The Stuff of Which Revolutions Are Made
I'm mostly in agreement here with David Ignatius:
This is politics in the raw -- unarmed people defying soldiers with guns -- and it is the stuff of which revolutions are made. Whether it will succeed in Iran is impossible to predict, but already this movement has put an overconfident regime on the ropes.
To understand why the regime is frightened, ask yourself this question: How many of the demonstrators in the mile-long parades along Vali-e Asr Avenue were Iranian nuclear scientists -- or their siblings, or cousins? We read that the oldest daughter of opposition presidential candidate Mir Hossein Mousavi is a nuclear physicist, but how many more?
And how many disgruntled Revolutionary Guards and war veterans?
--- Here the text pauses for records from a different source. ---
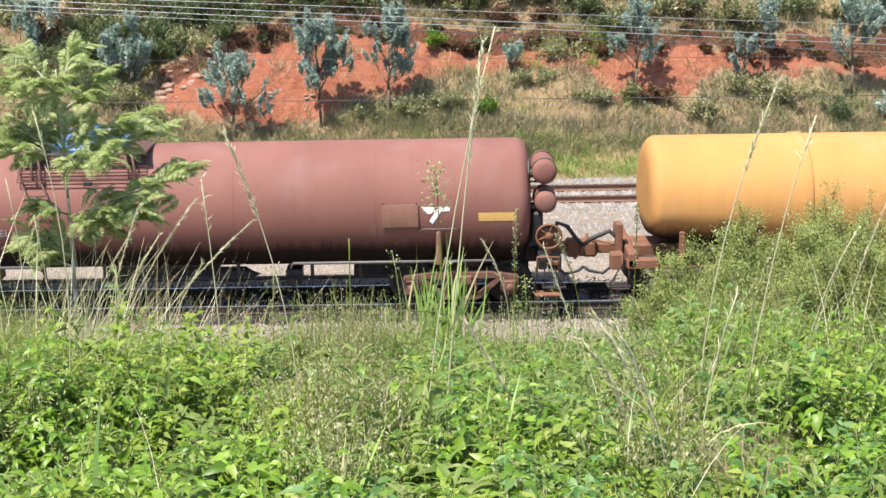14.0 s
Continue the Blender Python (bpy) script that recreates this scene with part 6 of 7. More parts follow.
shrub(2.70, 14.4, 0.70, 1.66, 1, "low light green shrub with small leaves beside the ballast")
shrub(3.50, 14.2, 0.85, 1.95, 2, "bushy green shrub with small leaves", 46)
shrub(4.35, 14.0, 0.95, 2.2, 3, "tall bushy green shrub with small leaves", 50)
shrub(3.0, 12.9, 0.75, 1.35, 4, "low olive green shrub in front of taller ones", 40)
shrub(3.95, 12.5, 0.9, 1.75, 5, "olive green shrub among tall grass", 46)
shrub(5.3, 14.0, 1.0, 2.45, 6, "tall green shrub at the end of the row", 50)
shrub(4.9, 12.4, 0.9, 1.9, 9, "green shrub at the end of the row", 46)
shrub(-4.95, 14.6, 0.65, 1.3, 7, "dark green shrub beside the trackbed", 24, 200, 0.05, "leaf_dark")
shrub(-4.25, 12.7, 0.5, 0.75, 10, "dark leafy low shrub beside the sapling", 22, 240, 0.045, "leaf_dark")
shrub(-3.9, 15.2, 0.5, 0.9, 8, "low weedy shrub near the ballast", 18, 160, 0.045, "leaf_dark")


def bright_weed(x, y, h, seed):
    """Tall single weed with whorls of pale green lance-shaped leaves."""
    r = np.random.RandomState(seed)
    z0 = float(ground_z(np.array(x), np.array(y)))
    thing = new("leafy_weed")
    thing.matrix_basis = pose(x, y, z0)
    tagged(thing, "tall single weed with pale green lance-shaped leaves", "weed")
    part("stem", rod(BM(), (0, 0, -0.02), (0.02, 0, h), 0.011, 6, 0.005), "stem", thing)
    n = 34
    f = r.uniform(0.45, 1.0, n) ** 0.7
    a = r.uniform(0, 6.28, n)
    P = np.stack([0.02 * f, 0 * f, f * h], -1)
    D = np.stack([np.cos(a), np.sin(a), r.normal(0.5, 0.3, n)], -1)
    for k in range(n):
        L = np.array([0.20 * r.uniform(0.6, 1.1) * (1.2 - 0.4 * f[k])])
        part("leaf", joined("leaf", [(*leaves(P[k:k + 1], D[k:k + 1], L, L * 0.26, r, True, 0.2, 0.2), "pale_leaf")]), None, thing)


bright_weed(-3.35, 13.0, 1.55, 2)
bright_weed(-3.0, 11.2, 0.9, 5)


def feather_frond(r, length, pairs):
    """One feathery compound leaf along +x: rib and narrow leaflets on both sides."""
    t = np.linspace(0.12, 1.0, pairs)
    rib = np.stack([t * length, 0 * t, 0.18 * length * np.sin(t * 2.6) - 0.12 * length * t ** 2], -1)
    P = np.concatenate([rib, rib])
    s = np.concatenate([np.full(pairs, 1.0), np.full(pairs, -1.0)])
    D = np.stack([np.full(2 * pairs, 0.45), s, r.normal(-0.1, 0.12, 2 * pairs)], -1)
    L = np.concatenate([np.sin(np.clip(t * 2.9 + 0.1, 0, math.pi)) * 0.085 + 0.025] * 2) * length / 0.42
    lv = leaves(P, D, L, L * 0.19, r, None, 0.12, 0.10)
    st = tubes(np.concatenate([[[0, 0, 0]], rib[:-1]]), rib, 0.003, 0.002)
    return lv, st


BRANCHES = []


def sapling(x, y, h):
    """Young feathery-leaved tree: thin pale trunk, spreading boughs of compound leaves."""
    r = np.random.RandomState(77)
    z0 = float(ground_z(np.array(x), np.array(y)))
    tree = new("sapling_tree")
    tree.matrix_basis = pose(x, y, z0)
    tagged(tree, "young feathery-leaved sapling with a thin pale trunk", "tree")
    bm = BM()
    pts = [Vector((0.03 * math.sin(3 * f) + 0.02 * f, 0.02 * math.sin(5 * f), h * f)) for f in np.linspace(0, 0.97, 12)]
    for k, (a, b) in enumerate(zip(pts, pts[1:])):
        rod(bm, a, b, 0.034 * (1 - 0.075 * k), 8, 0.034 * (1 - 0.075 * (k + 1)))
    part("trunk", bm, "bark", tree)
    boughs = [(0.91, 20, 0.42, 62), (0.90, 170, 0.48, 52), (0.88, 265, 0.40, 45), (0.85, 190, 0.55, 35), (0.85, -8, 0.50, 38),
              (0.75, 175, 0.90, 22), (0.73, 205, 0.80, 14), (0.75, -5, 1.00, 22), (0.73, 18, 1.05, 12), (0.71, -30, 0.90, 16), (0.73, 100, 0.6, 20), (0.72, 160, 0.5, 12),
              (0.56, -8, 1.30, 26), (0.54, 12, 1.35, 20), (0.53, -24, 1.10, 18), (0.50, 2, 0.95, 14), (0.57, 200, 0.28, 30), (0.45, 182, 0.50, 30), (0.42, 165, 0.42, 22)]
    for f, az, length, up in boughs:
        a = radians(az + r.normal(0, 8))
        e = radians(up)
        way = Vector((math.cos(a) * math.cos(e), math.sin(a) * math.cos(e), math.sin(e)))
        bough = part("bough", rod(BM(), (0, 0, 0), way * length, 0.014, 6, 0.004), "bark", tree, "", pose(0.02, 0, h * f))
        pcs = []
        for k in range(int(14 + 18 * length)):
            g = r.uniform(0.12, 1.0)
            lv, st = feather_frond(r, r.uniform(0.26, 0.46), 30)
            az2 = math.degrees(a) + r.choice([-1, 1]) * r.uniform(5, 75)
            m = np.array(pose(*(way * length * g), 0, r.normal(-8, 18), az2))
            m[:3, :3] = m[:3, :3] @ np.array(Euler((r.normal(0, 0.4), 0, 0)).to_matrix())
            for V, Q, T in (lv,):
                pcs.append((V @ m[:3, :3].T + m[:3, 3], Q, T, "feather"))
            V, Q, T = st
            pcs.append((V @ m[:3, :3].T + m[:3, 3], Q, T, "stem"))
        part("fronds", joined("fronds", pcs), None, bough)["kind"] = "stuff"
        BRANCHES.append((bough, (0.02, 0, h * f), r.uniform(0, 6.28)))
    return tree


SAPLING = (-4.12, 14.0, 3.95)
sapling_tree = sapling(*SAPLING)

# ================= the bank behind =================


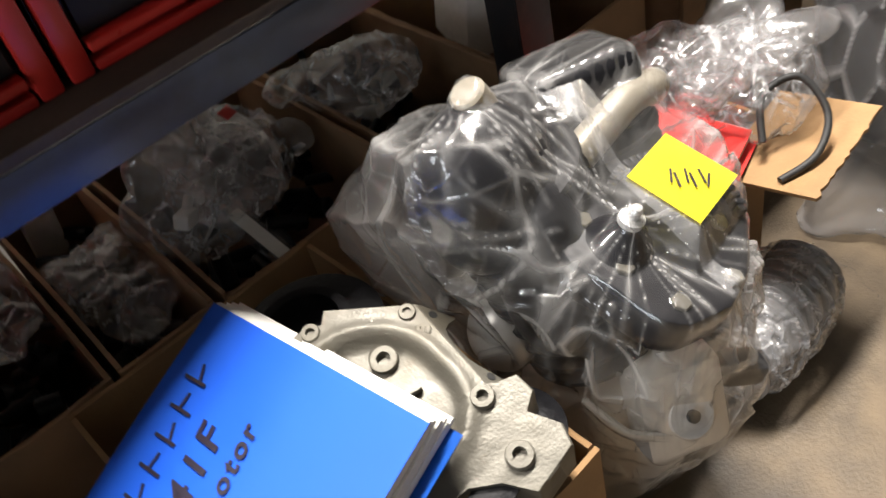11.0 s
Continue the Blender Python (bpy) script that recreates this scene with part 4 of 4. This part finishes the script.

Nobody knows, and that's the point: The regime must be frightened of the forces it has unleashed. The more it attacks its own people, the more vulnerable it becomes.
Yes -- the makings.
The problem here is that the figureheads of this movement are old guard, establishment types. I'm sure there's a wide spectrum of thought on the streets of Tehran today; ranging from recount, to re-vote, all the way up to full blown regime change. But we don't know how those respective views divvy out, and so far, their stated goals have been modest. Good, understandable and inspiring, yet modest nonetheless.
My concern is that this is too easily deflatable. I don't know that Khamenei is going to unleash his IRGC dogs on the people, because as Ignatius aptly points out, there's no way at this point for them to know who they're targeting. If the son or niece of a prominent imam or figurehead were to be harmed, how do you measure the backlash?
Khamenei is a calculated fellow, but these demonstrations have left him without a calculator.
One way he could defuse the situation would be to order a national referendum. It has been done before, and it was the impetus behind the constitutional amendments of 1989. Or, allow a re-vote. Or heck, just make Mousavi president. He'll have egg on his face, but that's better than outright regime collapse.
And then my question - and my query to the "something is happening" crowd - is what happens next? How many simply go home? The protesters have limited the Leader's options, but they haven't left him without any options.
And that is the key difference between now and 1979.